Director Siaton profusely welcomed the initiative made by the group insofar as integrating diversity and inclusion in the workplace, which she said is often hampered by some deeply-rooted biases and traditional beliefs and other practices that are still creeping within the confines of many offices of today.

The 2-day activity was packed with learning sessions, which all offered novel and bright ideas for people managers, empowering them in all aspects of bringing out the best of everyone at work regardless of religious beliefs, ethnicity, affiliations, cultural background, race, gender, and lifestyle.

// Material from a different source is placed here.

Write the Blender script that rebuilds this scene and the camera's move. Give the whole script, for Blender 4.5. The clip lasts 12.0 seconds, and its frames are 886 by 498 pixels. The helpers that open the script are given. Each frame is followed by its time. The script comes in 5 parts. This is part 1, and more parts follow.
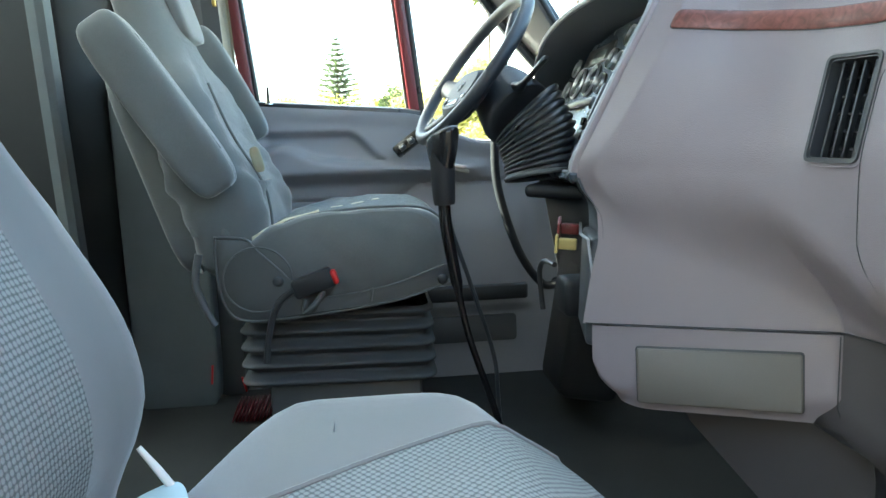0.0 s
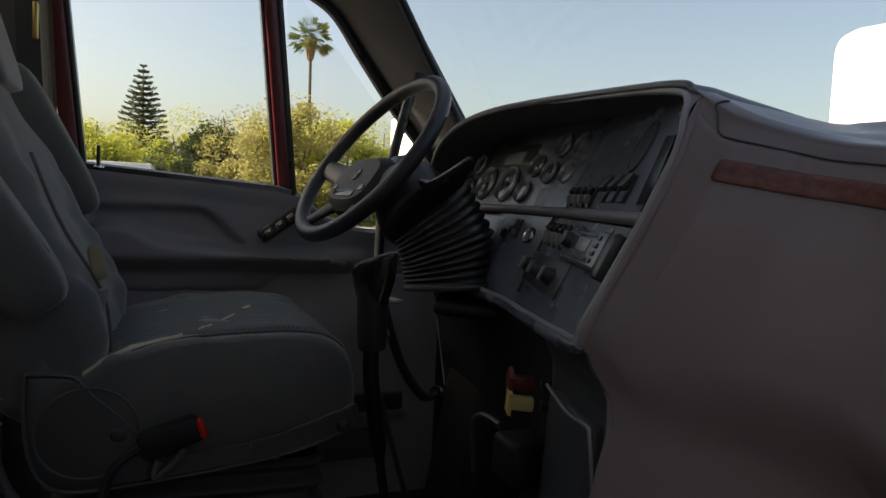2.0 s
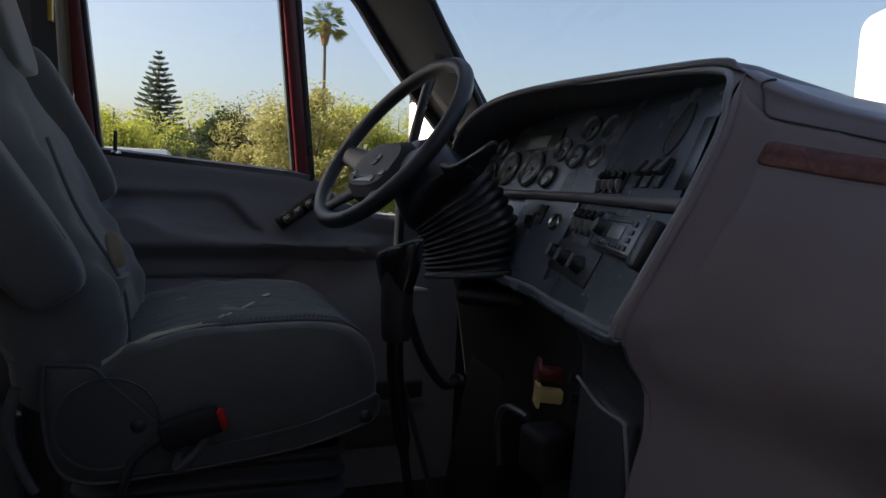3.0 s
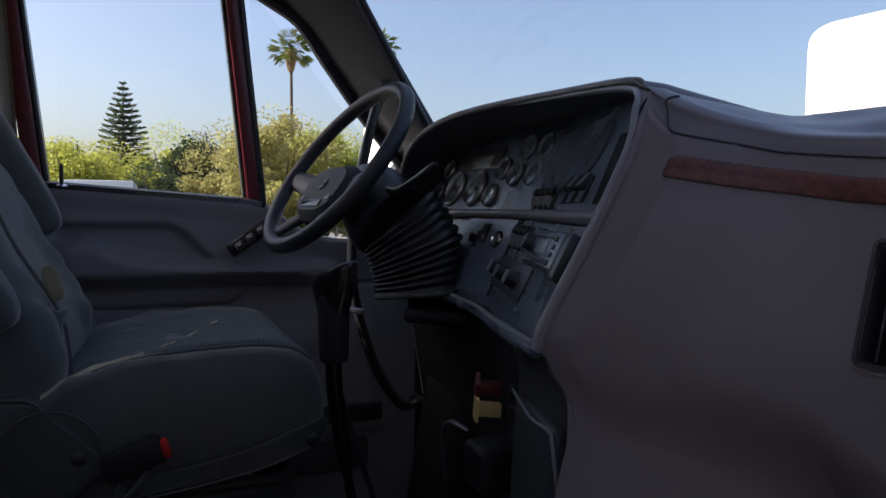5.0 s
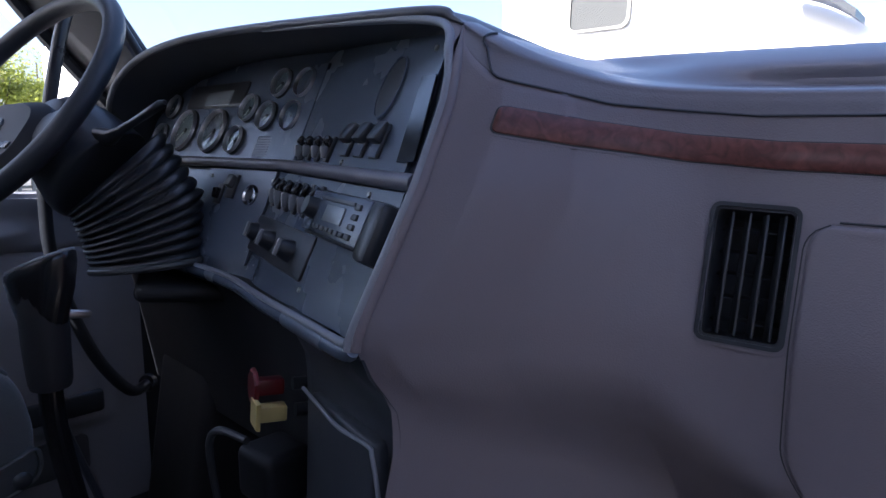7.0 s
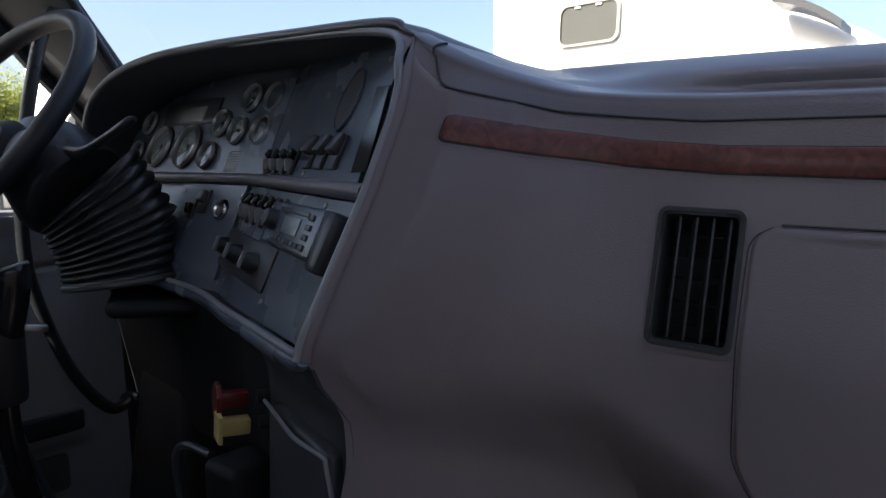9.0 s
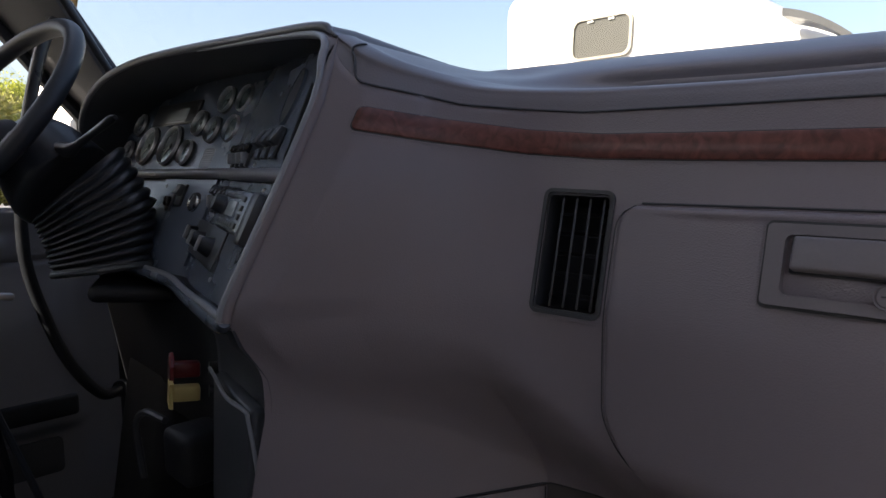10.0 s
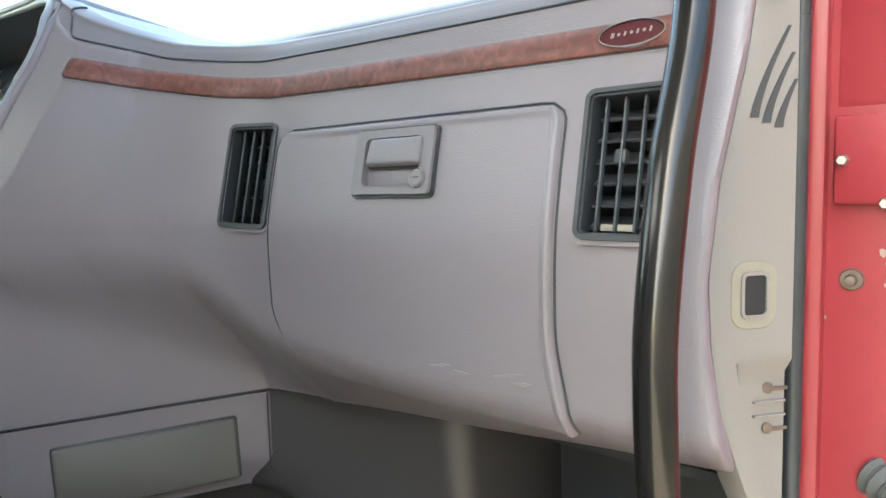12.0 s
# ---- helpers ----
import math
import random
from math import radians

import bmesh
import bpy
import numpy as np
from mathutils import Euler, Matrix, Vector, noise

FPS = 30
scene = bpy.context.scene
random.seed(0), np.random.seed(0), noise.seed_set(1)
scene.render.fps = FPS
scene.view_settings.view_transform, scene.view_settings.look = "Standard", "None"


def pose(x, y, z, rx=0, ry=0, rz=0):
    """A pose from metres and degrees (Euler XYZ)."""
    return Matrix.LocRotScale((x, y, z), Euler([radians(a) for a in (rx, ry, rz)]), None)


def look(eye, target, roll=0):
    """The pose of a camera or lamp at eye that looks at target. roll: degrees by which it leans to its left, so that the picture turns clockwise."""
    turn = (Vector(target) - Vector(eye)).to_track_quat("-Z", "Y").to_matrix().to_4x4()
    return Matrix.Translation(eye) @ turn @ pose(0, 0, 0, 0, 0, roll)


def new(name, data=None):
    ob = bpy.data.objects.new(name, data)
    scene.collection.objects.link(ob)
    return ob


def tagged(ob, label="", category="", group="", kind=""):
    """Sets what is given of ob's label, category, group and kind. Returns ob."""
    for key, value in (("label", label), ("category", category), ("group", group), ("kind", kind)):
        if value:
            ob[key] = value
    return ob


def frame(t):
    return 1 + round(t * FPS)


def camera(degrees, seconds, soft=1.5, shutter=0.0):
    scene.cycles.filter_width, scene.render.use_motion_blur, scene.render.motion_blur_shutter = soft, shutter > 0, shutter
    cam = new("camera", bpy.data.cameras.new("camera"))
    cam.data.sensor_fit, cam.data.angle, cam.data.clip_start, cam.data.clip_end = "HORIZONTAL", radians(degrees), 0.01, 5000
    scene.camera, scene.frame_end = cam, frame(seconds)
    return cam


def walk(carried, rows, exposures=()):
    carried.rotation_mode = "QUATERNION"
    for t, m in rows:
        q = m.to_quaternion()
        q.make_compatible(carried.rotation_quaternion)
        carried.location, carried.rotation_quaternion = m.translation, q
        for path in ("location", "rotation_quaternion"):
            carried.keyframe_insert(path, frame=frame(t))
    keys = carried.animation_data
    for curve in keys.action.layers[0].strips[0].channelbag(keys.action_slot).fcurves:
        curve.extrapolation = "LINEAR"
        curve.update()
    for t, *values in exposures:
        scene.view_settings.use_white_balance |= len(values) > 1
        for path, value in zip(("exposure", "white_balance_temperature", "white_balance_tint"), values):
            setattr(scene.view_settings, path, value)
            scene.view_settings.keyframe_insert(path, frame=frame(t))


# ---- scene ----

“HR WoW (Without Walls): Purposive Inclusion,” is this year’s activity theme underscoring the need for each company to be agile and change ready if they are to stay on top of the game.

The “walls,” according to PMAP represent biases and other exclusionary practices that put minorities into that limit their potentials. It is also a protectionist mentality that unfortunately nurtures practices that are no longer relevant, unhelpful and can even stunt growth.

Said walls, said the DOLE-7 Head, have to go down, together with all other practices at work, which are tainted with suffocating stereotypes, thus, making them bland and obsolete. “Traditional beliefs that have marred the opportunity of those, who might have contributed should be eradicated. What is needed is a collaborative, supportive, and respectful environment that increases the participation and contribution of all types of employees,” she said.

Director Siaton looked forward to seeing the positive outcome of the activity and the insights that people managers would get from it, which she hoped would help them graduate from just merely doing things the way they’ve been always done in the past and eventually propel them to go past the limits and boundaries set forth by conventional and stereotyped practices in the workplace.

She reminded PMAP though that the idea of diversity and inclusion could never be divorced from the concept of equal pay for equal work or from the concept of a healthy and safe working environment. The group, she added, should also be conscious in assisting their respective companies abide by the basics – and that’s compliance to what the labor laws require.

“There is beauty in building bridges instead of walls. There is power in connecting. There is greatness in advancing for an inclusive workplace rather than going for a divided one,” added the Regional Director, who also acknowledged with sincerity and pride the contributions made by people managers in sustaining a sound working environment for the workers and in uplifting their working conditions as well.

She congratulated PMAP and the rest of its officers and members for making the activity possible. The 19th Regional Conference ad 2nd Visayas Summit of the People Management Association of the Philippines (PMAP-Cebu, Inc.) was attended by over 400 people managers coming from the different parts of the Visayas.

The PMAP is a non-profit professional organization with over 200 member-companies and individual management executives engaged or interested in human resource management and industrial relations work.